The Bohr radius is a fundamental component in atomic physics, especially when studying the hydrogen atom. It represents the smallest possible distance between the proton and the electron in a hydrogen atom when in its ground state. This fundamental constant is denoted as \( a_0 \).

• Defined mathematically, the Bohr radius is given as \( a_0 = \frac{4 \pi \varepsilon_0 \hbar^2}{m_e e^2} \), where \( \varepsilon_0 \) is the vacuum permittivity, \( \hbar \) is the reduced Planck's constant, \( m_e \) is the electron mass, and \( e \) is the electric charge of the electron.
• In simpler terms, it sets the scale for the size of atoms and is approximately equal to 0.529 angstroms or \( 0.529 \times 10^{-10} \text{m} \).
• The Bohr radius is pivotal in calculating the sizes of other orbits in the atom, influencing how we understand atomic structure and behavior.

Understanding this concept is crucial for anyone diving into atomic structure and quantum mechanics, as it's foundational for calculating atomic orbitals in the Bohr model.

The principal quantum number, denoted by \( n \), is a primary factor in the Bohr model, which quantifies an electron's energy level within an atom.

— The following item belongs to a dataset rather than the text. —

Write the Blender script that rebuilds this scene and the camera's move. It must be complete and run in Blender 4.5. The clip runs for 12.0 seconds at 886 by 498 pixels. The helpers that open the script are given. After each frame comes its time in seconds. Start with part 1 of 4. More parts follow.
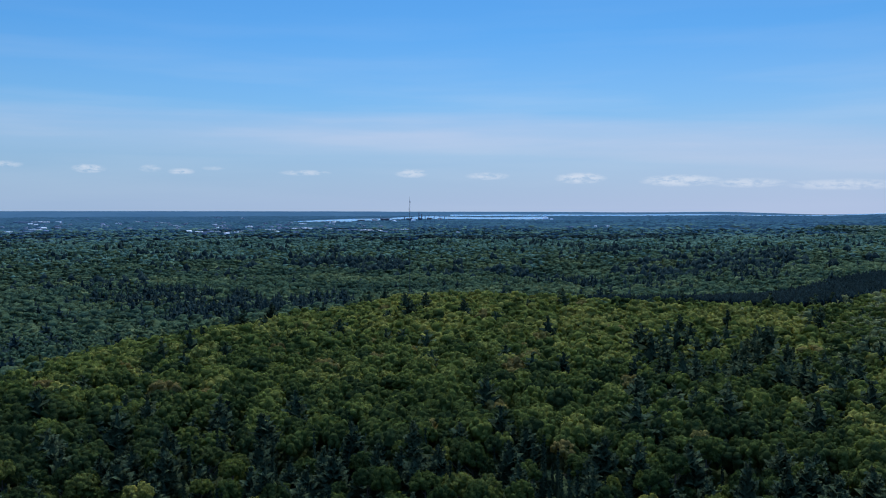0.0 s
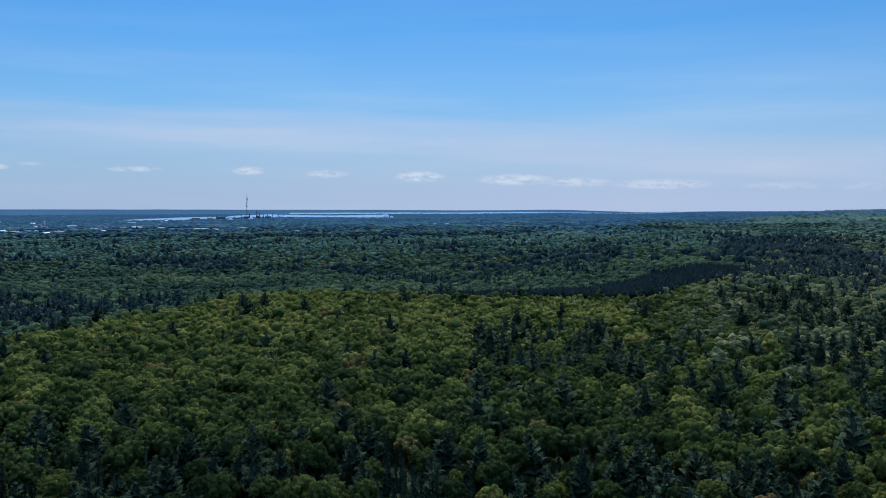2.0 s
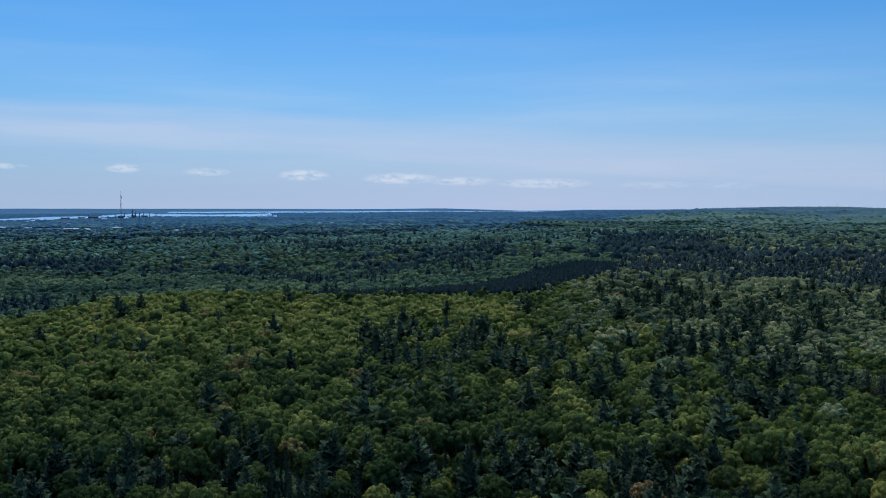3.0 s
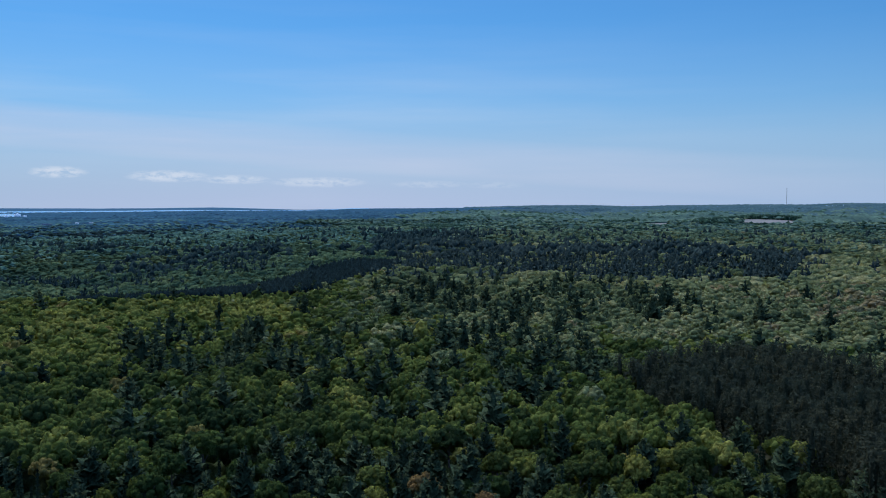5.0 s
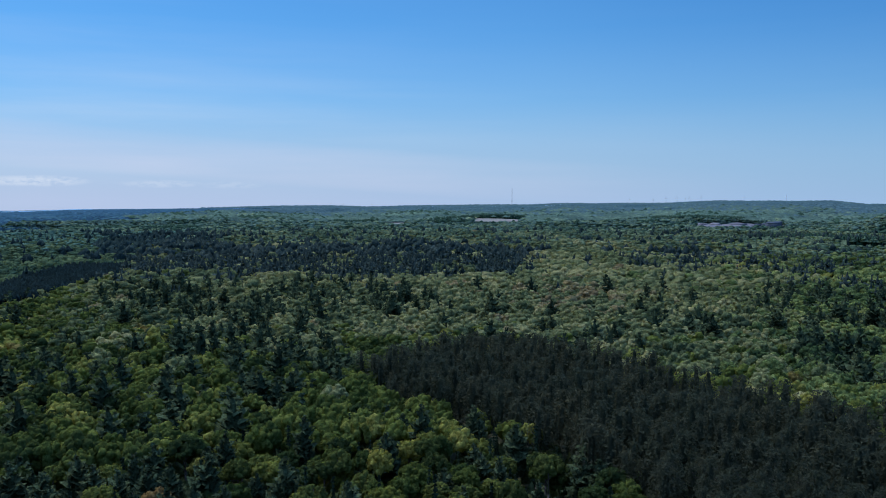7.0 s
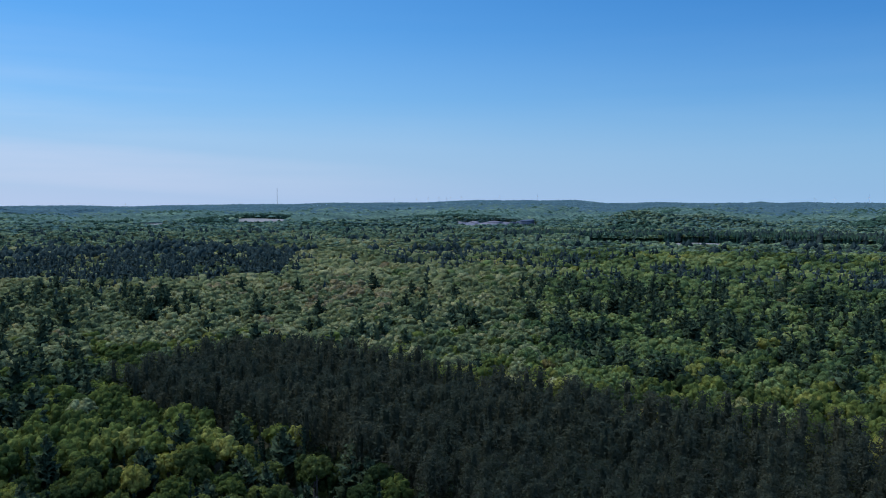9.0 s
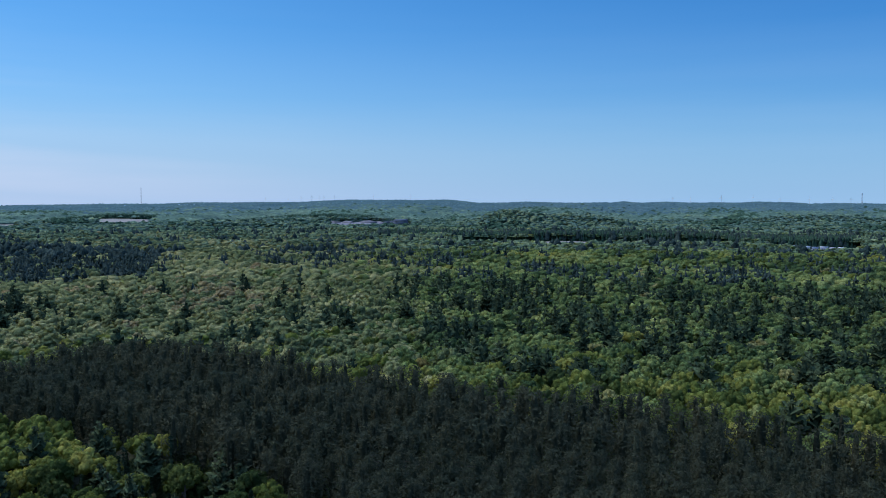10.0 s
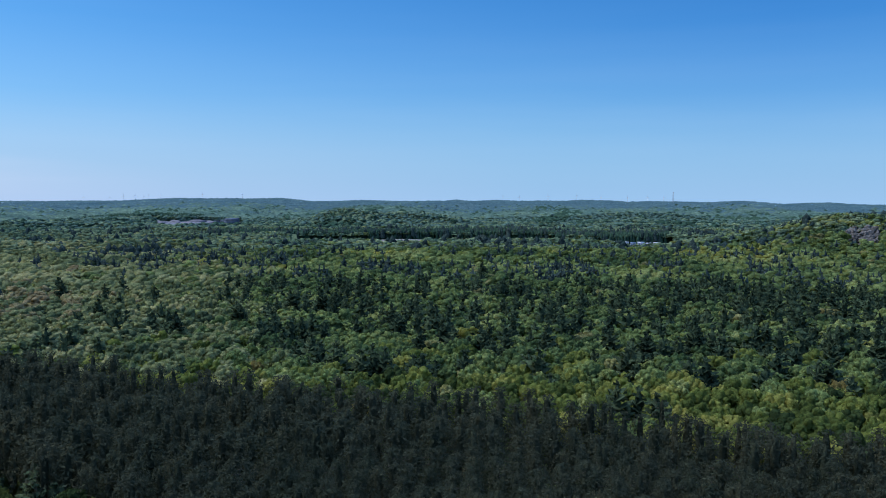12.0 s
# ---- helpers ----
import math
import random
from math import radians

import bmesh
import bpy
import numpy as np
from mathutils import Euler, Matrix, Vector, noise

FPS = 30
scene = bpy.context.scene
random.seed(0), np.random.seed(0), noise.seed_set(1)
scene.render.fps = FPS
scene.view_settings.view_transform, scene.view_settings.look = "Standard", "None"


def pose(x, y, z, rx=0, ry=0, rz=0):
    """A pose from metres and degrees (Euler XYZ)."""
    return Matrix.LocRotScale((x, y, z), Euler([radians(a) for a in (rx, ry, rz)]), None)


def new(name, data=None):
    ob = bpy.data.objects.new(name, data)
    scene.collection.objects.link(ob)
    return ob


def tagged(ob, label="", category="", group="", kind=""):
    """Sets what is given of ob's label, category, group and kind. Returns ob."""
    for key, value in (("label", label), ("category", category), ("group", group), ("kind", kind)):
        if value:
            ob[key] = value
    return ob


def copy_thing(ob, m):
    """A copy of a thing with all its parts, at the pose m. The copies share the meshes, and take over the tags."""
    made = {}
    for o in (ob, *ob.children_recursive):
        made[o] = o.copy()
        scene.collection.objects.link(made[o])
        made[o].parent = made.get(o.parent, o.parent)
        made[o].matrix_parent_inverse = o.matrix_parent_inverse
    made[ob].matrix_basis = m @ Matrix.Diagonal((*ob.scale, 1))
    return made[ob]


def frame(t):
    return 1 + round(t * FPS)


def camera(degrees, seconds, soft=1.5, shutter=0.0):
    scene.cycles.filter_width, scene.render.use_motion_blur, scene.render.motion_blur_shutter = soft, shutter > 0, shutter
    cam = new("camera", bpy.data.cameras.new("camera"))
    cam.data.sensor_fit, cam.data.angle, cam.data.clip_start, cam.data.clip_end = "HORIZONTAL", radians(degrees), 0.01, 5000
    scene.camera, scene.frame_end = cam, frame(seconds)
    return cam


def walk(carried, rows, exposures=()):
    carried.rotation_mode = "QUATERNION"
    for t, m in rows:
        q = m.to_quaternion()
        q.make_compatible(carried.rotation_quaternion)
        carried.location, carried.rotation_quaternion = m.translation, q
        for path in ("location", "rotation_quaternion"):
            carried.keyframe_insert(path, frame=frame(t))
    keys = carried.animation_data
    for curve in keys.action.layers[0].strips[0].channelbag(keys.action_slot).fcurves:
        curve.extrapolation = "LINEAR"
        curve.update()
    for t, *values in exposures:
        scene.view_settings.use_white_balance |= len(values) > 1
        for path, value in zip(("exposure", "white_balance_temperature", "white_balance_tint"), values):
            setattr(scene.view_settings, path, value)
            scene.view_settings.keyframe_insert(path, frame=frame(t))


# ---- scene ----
cam = camera(55.2, 12.0, soft=1.0)
GROUND_TO_EYE = 78.0
# seconds, east, north, up from the first eye, heading to the right, pitch, roll in degrees
ROWS = [
    (0.0, 0.00, 0.00, 0.00, 0.00, -3.03, -0.05),
    (0.5, -0.04, 0.60, -0.12, 1.53, -3.04, -0.03),
    (1.0, -0.06, 1.19, -0.24, 3.99, -3.07, 0.00),
    (1.5, -0.05, 1.76, -0.36, 7.28, -3.12, 0.01),
    (2.0, 0.00, 2.30, -0.51, 10.76, -3.16, 0.01),
    (2.5, 0.13, 2.81, -0.68, 14.73, -3.21, -0.01),
    (3.0, 0.35, 3.29, -0.84, 18.49, -3.24, 0.01),
    (5.0, 1.66, 5.18, -1.40, 33.54, -3.31, 0.01),
    (5.5, 2.03, 5.64, -1.57, 37.16, -3.29, 0.00),
    (6.0, 2.47, 6.06, -1.77, 41.41, -3.29, 0.02),
    (6.5, 2.97, 6.44, -1.98, 46.20, -3.30, 0.03),
    (7.0, 3.53, 6.76, -2.17, 50.94, -3.28, 0.03),
    (9.0, 6.00, 7.76, -2.78, 66.63, -3.29, 0.01),
    (9.5, 6.64, 8.01, -2.90, 70.95, -3.28, 0.04),
    (10.0, 7.28, 8.25, -2.99, 75.15, -3.31, 0.04),
    (10.5, 7.91, 8.47, -3.07, 79.07, -3.34, 0.04),
    (11.0, 8.51, 8.65, -3.14, 81.95, -3.36, 0.03),
    (11.5, 9.11, 8.80, -3.21, 84.08, -3.37, 0.04),
    (12.0, 9.70, 8.94, -3.27, 86.27, -3.41, 0.03),
]
walk(cam, [(t, pose(x, y, GROUND_TO_EYE + z, 90 + pitch, 0, -turn) @ pose(0, 0, 0, 0, 0, roll))
           for t, x, y, z, turn, pitch, roll in ROWS],
     exposures=[(0.0, -0.18), (3.0, -0.18), (5.0, -0.2), (5.5, -0.24), (6.0, -0.14), (7.0, -0.1), (9.0, -0.03), (10.0, 0.03), (11.5, 0.04), (12.0, 0.11)])

# ---- light ----
SUN_AZ, SUN_EL = 6.0, 58.0
sun_data = bpy.data.lights.new("sun", "SUN")
sun_data.energy, sun_data.angle, sun_data.color = 3.15, radians(0.53), (1.0, 0.95, 0.86)
sun = new("sun", sun_data)
sun.matrix_world = pose(0, 0, 300, 90 - SUN_EL, 0, 180 - SUN_AZ) @ pose(0, 0, 0)


def link(tree, a, b):
    tree.links.new(a, b)


def math_node(tree, op, a, b=None, clamp=False):
    n = tree.nodes.new("ShaderNodeMath")
    n.operation, n.use_clamp = op, clamp
    for i, v in enumerate((a, b)):
        if v is None:
            continue
        if isinstance(v, (int, float)):
            n.inputs[i].default_value = v
        else:
            link(tree, v, n.inputs[i])
    return n.outputs[0]


def ramp(tree, fac, stops, smooth=False):
    n = tree.nodes.new("ShaderNodeValToRGB")
    els = n.color_ramp.elements
    if smooth:
        n.color_ramp.interpolation = "EASE"
    while len(els) < len(stops):
        els.new(0.5)
    for e, (p, c) in zip(els, stops):
        e.position, e.color = p, (*c, 1) if len(c) == 3 else c
    link(tree, fac, n.inputs[0])
    return n.outputs[0]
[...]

Each positive integer value of \( n \) corresponds to a distinct energy level or shell.

• \( n = 1 \) is the smallest and represents the ground state, the lowest energy level of an atom.
• Higher numbers, such as \( n = 2, 3, 4, \ldots \), indicate excited states which are farther from the nucleus and associated with higher energy.
• The formula relating the radius of an orbit to \( n \) is \( r_n = n^2 a_0 \).

The principal quantum number not only aids in calculating the radius of electron orbits but also helps predict the emission spectrum of hydrogen. As electrons move between these levels, energy is absorbed or emitted, leading to spectral lines specific to each element.

The hydrogen atom is the simplest atom and serves as a fundamental model in atomic physics due to its single electron and proton. Its study is crucial for understanding atomic behavior and quantum mechanics.

• The hydrogen atom was the first to be described accurately using quantum theory by Niels Bohr in 1913.
• The Bohr model of the hydrogen atom simplified complex atomic behaviors using quantum theory concepts. It introduced quantized orbits for electrons, where they can only exist in fixed, discrete energy levels.
• In the Bohr model, electron transitions between orbits correspond to the absorption or emission of photons, leading to the unique spectral lines of hydrogen.

Studying the hydrogen atom allowed scientists to develop critical insights into atomic structure and energize the development of quantum mechanics, paving the way for more complex atomic theories.